• What the exercise asks:
Copy from the first line below down to and including the line with "root = (-0.955, 1.600, 1.600)". Skip the pictures.

• Data shown:
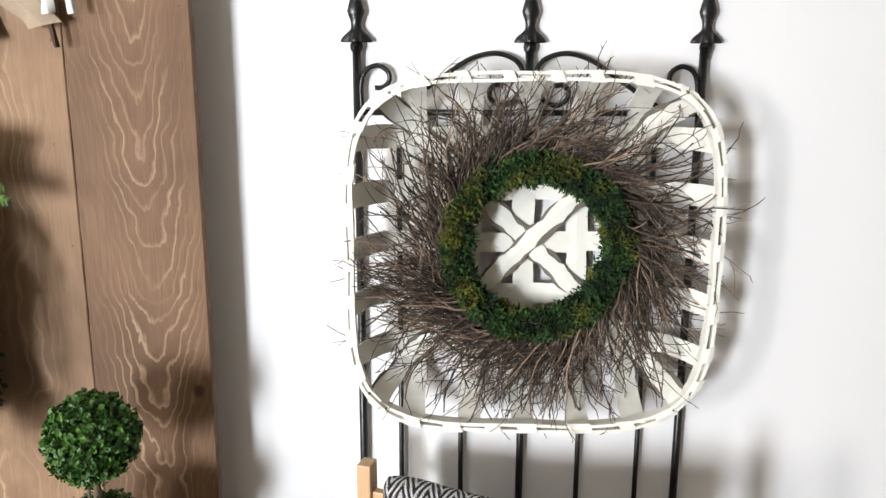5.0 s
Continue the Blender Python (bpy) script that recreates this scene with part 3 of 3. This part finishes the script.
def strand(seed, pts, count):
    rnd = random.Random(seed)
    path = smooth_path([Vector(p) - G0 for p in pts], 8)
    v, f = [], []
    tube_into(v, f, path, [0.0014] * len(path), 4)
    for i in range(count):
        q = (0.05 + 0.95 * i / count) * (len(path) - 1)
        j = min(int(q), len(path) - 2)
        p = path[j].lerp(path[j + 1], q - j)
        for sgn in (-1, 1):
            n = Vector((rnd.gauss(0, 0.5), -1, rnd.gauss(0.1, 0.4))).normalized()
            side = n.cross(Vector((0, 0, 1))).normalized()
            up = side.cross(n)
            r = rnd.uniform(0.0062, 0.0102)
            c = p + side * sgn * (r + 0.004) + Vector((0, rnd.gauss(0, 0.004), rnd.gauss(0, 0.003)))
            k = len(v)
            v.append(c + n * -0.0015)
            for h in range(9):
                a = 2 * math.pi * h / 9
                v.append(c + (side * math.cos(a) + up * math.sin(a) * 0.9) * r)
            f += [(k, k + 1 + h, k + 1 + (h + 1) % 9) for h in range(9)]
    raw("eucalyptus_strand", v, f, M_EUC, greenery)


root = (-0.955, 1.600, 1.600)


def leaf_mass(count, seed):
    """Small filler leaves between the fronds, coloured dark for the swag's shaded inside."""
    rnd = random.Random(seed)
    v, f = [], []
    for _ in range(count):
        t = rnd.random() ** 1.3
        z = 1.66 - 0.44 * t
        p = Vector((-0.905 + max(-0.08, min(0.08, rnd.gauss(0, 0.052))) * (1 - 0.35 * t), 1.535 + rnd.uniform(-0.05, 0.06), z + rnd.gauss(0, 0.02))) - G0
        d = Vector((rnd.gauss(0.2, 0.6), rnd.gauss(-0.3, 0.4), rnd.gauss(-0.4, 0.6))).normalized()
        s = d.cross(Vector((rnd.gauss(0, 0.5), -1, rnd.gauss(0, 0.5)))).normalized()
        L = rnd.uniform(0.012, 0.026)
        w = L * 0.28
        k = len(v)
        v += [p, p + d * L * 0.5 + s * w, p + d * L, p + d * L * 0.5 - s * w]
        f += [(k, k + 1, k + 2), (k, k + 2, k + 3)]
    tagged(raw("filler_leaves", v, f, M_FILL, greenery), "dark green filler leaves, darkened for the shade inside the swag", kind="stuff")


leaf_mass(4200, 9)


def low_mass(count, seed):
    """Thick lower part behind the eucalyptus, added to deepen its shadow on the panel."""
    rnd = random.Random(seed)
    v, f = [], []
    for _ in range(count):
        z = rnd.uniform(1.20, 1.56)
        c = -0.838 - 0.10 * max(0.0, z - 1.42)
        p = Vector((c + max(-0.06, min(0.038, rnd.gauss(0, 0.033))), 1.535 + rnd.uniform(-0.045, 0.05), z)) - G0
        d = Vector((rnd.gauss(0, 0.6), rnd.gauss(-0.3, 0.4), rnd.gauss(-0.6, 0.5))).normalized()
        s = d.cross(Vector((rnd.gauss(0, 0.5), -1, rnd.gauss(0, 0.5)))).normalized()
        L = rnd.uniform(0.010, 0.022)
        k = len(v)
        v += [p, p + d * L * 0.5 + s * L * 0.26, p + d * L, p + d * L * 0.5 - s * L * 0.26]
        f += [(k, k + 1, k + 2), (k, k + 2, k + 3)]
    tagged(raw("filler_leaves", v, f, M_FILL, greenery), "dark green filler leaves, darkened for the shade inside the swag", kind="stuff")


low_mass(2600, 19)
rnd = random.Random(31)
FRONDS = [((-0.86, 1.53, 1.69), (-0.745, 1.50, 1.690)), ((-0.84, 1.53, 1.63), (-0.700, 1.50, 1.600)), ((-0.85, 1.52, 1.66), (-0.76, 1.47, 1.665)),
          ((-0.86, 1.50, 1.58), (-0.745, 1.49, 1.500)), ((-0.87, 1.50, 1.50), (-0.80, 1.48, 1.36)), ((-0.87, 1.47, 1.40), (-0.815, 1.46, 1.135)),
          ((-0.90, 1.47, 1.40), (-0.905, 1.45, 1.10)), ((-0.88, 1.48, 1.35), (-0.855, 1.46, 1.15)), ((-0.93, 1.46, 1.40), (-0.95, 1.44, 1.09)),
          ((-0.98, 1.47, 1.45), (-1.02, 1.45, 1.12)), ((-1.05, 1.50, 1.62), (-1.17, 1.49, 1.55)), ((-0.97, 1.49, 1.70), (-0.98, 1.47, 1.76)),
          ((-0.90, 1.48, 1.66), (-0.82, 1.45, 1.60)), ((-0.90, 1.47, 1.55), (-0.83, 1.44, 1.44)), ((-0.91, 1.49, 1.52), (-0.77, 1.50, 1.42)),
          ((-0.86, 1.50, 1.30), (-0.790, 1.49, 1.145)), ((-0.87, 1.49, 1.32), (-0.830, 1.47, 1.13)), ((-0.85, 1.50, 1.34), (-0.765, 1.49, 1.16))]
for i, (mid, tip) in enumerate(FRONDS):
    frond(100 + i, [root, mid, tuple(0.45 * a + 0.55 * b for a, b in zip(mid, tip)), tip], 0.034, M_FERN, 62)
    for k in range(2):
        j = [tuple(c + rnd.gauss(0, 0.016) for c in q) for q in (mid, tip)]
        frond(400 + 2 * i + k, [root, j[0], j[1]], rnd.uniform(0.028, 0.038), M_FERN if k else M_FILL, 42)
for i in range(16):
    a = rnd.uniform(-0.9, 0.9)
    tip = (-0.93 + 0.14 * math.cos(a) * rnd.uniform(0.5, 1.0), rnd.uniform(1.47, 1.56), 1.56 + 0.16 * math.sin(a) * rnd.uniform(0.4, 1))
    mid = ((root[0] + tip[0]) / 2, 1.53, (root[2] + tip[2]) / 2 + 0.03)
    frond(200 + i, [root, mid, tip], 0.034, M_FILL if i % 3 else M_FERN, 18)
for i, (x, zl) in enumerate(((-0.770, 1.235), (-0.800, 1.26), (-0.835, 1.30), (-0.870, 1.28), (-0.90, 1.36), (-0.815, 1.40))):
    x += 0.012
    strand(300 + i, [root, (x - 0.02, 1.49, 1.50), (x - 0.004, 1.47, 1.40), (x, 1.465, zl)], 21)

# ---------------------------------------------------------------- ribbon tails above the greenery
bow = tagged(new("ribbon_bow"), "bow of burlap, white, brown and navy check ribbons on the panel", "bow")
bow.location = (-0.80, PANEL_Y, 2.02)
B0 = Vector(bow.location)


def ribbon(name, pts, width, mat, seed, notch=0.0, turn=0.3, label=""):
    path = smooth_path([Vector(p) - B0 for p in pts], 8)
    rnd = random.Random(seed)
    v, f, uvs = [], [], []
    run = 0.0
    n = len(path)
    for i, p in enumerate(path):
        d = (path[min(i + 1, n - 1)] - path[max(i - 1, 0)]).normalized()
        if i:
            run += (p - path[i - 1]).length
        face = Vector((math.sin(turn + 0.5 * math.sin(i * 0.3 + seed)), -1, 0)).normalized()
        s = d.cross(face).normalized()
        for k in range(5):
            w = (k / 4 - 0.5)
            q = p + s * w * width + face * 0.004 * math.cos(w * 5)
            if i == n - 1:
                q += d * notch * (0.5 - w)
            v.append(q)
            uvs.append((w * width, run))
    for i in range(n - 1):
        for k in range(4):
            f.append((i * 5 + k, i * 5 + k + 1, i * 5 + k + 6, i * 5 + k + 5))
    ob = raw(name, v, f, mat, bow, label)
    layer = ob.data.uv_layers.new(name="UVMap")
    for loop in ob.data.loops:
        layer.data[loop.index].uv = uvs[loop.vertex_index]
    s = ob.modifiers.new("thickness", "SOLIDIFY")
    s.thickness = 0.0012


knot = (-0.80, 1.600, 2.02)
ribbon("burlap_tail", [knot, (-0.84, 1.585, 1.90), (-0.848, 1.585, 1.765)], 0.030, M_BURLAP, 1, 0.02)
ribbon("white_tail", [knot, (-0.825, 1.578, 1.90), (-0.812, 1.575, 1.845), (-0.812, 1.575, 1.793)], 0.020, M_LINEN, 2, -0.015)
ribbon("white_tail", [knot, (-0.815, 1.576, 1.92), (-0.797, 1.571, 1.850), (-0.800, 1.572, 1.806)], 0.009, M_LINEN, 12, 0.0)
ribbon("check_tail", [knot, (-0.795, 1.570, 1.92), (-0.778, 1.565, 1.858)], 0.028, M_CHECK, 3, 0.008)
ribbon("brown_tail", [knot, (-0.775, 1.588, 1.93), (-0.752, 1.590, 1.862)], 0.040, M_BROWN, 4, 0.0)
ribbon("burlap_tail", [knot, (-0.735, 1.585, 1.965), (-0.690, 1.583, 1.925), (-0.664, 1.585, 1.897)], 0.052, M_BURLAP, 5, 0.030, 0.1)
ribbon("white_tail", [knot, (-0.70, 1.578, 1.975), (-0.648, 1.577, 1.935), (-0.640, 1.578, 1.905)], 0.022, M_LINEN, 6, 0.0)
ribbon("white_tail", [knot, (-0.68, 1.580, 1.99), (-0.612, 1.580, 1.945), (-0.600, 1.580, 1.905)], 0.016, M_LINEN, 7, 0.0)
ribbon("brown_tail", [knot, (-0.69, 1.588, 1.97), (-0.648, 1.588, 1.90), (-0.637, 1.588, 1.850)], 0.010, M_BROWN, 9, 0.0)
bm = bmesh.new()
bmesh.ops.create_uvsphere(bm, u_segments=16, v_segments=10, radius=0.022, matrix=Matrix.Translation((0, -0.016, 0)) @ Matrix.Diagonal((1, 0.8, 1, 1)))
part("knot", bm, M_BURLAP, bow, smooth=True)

• Exercise solution:
5.0 s
Continue the Blender Python (bpy) script that recreates this scene with part 3 of 3. This part finishes the script.
def strand(seed, pts, count):
    rnd = random.Random(seed)
    path = smooth_path([Vector(p) - G0 for p in pts], 8)
    v, f = [], []
    tube_into(v, f, path, [0.0014] * len(path), 4)
    for i in range(count):
        q = (0.05 + 0.95 * i / count) * (len(path) - 1)
        j = min(int(q), len(path) - 2)
        p = path[j].lerp(path[j + 1], q - j)
        for sgn in (-1, 1):
            n = Vector((rnd.gauss(0, 0.5), -1, rnd.gauss(0.1, 0.4))).normalized()
            side = n.cross(Vector((0, 0, 1))).normalized()
            up = side.cross(n)
            r = rnd.uniform(0.0062, 0.0102)
            c = p + side * sgn * (r + 0.004) + Vector((0, rnd.gauss(0, 0.004), rnd.gauss(0, 0.003)))
            k = len(v)
            v.append(c + n * -0.0015)
            for h in range(9):
                a = 2 * math.pi * h / 9
                v.append(c + (side * math.cos(a) + up * math.sin(a) * 0.9) * r)
            f += [(k, k + 1 + h, k + 1 + (h + 1) % 9) for h in range(9)]
    raw("eucalyptus_strand", v, f, M_EUC, greenery)


root = (-0.955, 1.600, 1.600)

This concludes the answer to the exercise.